Exercise requirements
Repeat, exactly as written, every line from the one holding "turn = (Vector(target)" through the one holding "scene.view_settings.keyframe_insert(path, frame=frame(t))". Leave out all other lines.

Entries with animation source code
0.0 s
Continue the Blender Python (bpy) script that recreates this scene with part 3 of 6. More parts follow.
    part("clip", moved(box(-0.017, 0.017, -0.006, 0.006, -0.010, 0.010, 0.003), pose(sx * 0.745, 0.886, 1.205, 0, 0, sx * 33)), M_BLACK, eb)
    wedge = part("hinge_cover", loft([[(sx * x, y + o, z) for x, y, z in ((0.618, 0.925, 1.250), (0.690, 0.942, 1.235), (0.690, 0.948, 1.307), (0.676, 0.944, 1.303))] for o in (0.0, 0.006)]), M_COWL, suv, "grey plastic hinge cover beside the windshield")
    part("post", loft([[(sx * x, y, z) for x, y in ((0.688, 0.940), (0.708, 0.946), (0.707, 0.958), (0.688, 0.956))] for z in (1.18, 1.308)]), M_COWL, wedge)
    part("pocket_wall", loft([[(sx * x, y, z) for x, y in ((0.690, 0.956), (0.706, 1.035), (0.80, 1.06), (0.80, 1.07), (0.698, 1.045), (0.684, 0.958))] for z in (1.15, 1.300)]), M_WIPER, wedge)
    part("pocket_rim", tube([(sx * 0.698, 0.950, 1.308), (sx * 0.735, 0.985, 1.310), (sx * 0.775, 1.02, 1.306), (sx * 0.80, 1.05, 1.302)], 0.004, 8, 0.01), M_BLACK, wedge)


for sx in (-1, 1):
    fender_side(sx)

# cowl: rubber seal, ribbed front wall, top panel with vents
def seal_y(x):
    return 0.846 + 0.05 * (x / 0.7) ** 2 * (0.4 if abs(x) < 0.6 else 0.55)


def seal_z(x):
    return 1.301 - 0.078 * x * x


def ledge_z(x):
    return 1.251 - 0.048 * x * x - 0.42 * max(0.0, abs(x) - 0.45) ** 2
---
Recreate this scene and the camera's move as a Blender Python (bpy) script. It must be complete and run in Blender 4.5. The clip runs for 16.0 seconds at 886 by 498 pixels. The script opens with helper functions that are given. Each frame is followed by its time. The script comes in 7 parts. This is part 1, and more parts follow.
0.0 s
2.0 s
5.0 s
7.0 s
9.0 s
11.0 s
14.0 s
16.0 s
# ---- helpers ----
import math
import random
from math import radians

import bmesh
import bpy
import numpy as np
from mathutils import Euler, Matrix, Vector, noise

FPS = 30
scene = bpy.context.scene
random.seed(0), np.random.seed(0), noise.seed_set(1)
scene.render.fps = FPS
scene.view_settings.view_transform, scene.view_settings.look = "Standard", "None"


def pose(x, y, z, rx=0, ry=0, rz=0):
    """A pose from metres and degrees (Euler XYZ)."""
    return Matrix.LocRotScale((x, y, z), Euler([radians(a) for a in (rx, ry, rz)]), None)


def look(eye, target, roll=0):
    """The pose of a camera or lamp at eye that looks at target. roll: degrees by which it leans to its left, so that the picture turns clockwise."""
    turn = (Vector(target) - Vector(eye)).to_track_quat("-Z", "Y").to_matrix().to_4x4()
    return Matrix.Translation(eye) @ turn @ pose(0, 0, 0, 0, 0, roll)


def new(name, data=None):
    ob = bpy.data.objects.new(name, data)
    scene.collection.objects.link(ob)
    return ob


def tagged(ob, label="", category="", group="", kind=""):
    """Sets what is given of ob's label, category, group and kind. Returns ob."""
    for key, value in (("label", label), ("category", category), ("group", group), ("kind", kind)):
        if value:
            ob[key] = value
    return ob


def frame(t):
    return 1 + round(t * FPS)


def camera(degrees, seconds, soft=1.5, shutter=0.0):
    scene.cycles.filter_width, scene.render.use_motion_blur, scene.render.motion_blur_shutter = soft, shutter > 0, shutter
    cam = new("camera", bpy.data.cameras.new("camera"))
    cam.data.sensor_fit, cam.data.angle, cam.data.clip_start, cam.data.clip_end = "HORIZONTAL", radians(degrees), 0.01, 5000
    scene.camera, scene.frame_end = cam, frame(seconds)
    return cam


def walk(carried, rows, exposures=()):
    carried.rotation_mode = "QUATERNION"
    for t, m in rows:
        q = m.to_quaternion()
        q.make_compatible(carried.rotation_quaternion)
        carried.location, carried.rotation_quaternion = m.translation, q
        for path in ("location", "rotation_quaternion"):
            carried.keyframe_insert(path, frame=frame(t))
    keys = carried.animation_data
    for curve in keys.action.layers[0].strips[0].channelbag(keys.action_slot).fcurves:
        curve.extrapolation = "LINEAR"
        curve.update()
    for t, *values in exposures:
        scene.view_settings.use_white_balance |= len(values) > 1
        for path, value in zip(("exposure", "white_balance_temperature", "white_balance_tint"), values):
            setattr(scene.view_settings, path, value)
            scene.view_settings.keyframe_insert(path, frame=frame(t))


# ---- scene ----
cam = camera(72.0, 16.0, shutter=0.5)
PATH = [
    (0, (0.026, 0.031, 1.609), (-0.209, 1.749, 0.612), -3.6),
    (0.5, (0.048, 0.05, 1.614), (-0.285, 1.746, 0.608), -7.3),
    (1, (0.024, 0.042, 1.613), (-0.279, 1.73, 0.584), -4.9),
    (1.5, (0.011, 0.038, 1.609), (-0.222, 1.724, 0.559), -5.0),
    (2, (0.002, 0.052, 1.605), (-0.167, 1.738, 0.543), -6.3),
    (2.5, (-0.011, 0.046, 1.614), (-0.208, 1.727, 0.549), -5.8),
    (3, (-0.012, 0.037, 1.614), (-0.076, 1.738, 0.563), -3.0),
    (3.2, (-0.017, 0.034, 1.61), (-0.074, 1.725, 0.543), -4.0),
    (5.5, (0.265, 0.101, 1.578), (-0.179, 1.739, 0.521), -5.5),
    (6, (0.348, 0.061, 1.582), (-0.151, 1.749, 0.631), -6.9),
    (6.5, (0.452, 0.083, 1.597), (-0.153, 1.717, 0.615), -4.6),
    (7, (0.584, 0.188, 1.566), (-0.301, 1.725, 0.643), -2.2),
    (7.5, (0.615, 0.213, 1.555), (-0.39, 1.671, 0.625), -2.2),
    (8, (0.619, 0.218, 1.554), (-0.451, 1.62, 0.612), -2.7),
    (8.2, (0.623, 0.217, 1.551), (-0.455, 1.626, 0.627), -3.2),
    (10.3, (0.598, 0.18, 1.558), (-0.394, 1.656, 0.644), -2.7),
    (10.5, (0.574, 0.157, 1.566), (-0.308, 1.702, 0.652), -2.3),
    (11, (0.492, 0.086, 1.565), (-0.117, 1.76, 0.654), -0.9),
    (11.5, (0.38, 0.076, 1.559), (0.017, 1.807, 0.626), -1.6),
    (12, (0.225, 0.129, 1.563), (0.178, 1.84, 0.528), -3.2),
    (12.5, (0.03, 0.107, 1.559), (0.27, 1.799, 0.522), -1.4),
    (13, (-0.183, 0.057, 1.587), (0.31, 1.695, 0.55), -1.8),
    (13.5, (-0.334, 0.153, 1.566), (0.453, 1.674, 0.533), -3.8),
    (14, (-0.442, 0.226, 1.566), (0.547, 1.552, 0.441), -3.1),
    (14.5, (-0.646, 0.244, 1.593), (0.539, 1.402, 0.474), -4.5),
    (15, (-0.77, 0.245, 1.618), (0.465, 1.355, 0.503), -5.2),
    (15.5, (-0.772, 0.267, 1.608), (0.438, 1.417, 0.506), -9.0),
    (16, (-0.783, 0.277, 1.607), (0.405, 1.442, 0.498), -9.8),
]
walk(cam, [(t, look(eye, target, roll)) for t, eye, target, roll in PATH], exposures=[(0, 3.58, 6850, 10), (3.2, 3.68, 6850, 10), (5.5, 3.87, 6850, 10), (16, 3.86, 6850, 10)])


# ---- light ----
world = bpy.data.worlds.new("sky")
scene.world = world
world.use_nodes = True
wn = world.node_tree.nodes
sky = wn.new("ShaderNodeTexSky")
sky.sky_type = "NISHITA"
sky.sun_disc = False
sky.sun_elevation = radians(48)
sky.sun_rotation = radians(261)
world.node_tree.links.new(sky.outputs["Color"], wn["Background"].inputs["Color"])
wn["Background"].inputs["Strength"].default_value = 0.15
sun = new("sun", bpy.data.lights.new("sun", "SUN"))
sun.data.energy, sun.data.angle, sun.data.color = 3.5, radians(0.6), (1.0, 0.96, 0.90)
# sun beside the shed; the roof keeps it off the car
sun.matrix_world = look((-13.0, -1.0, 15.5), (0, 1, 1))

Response
    turn = (Vector(target) - Vector(eye)).to_track_quat("-Z", "Y").to_matrix().to_4x4()
    return Matrix.Translation(eye) @ turn @ pose(0, 0, 0, 0, 0, roll)


def new(name, data=None):
    ob = bpy.data.objects.new(name, data)
    scene.collection.objects.link(ob)
    return ob


def tagged(ob, label="", category="", group="", kind=""):
    """Sets what is given of ob's label, category, group and kind. Returns ob."""
    for key, value in (("label", label), ("category", category), ("group", group), ("kind", kind)):
        if value:
            ob[key] = value
    return ob


def frame(t):
    return 1 + round(t * FPS)


def camera(degrees, seconds, soft=1.5, shutter=0.0):
    scene.cycles.filter_width, scene.render.use_motion_blur, scene.render.motion_blur_shutter = soft, shutter > 0, shutter
    cam = new("camera", bpy.data.cameras.new("camera"))
    cam.data.sensor_fit, cam.data.angle, cam.data.clip_start, cam.data.clip_end = "HORIZONTAL", radians(degrees), 0.01, 5000
    scene.camera, scene.frame_end = cam, frame(seconds)
    return cam


def walk(carried, rows, exposures=()):
    carried.rotation_mode = "QUATERNION"
    for t, m in rows:
        q = m.to_quaternion()
        q.make_compatible(carried.rotation_quaternion)
        carried.location, carried.rotation_quaternion = m.translation, q
        for path in ("location", "rotation_quaternion"):
            carried.keyframe_insert(path, frame=frame(t))
    keys = carried.animation_data
    for curve in keys.action.layers[0].strips[0].channelbag(keys.action_slot).fcurves:
        curve.extrapolation = "LINEAR"
        curve.update()
    for t, *values in exposures:
        scene.view_settings.use_white_balance |= len(values) > 1
        for path, value in zip(("exposure", "white_balance_temperature", "white_balance_tint"), values):
            setattr(scene.view_settings, path, value)
            scene.view_settings.keyframe_insert(path, frame=frame(t))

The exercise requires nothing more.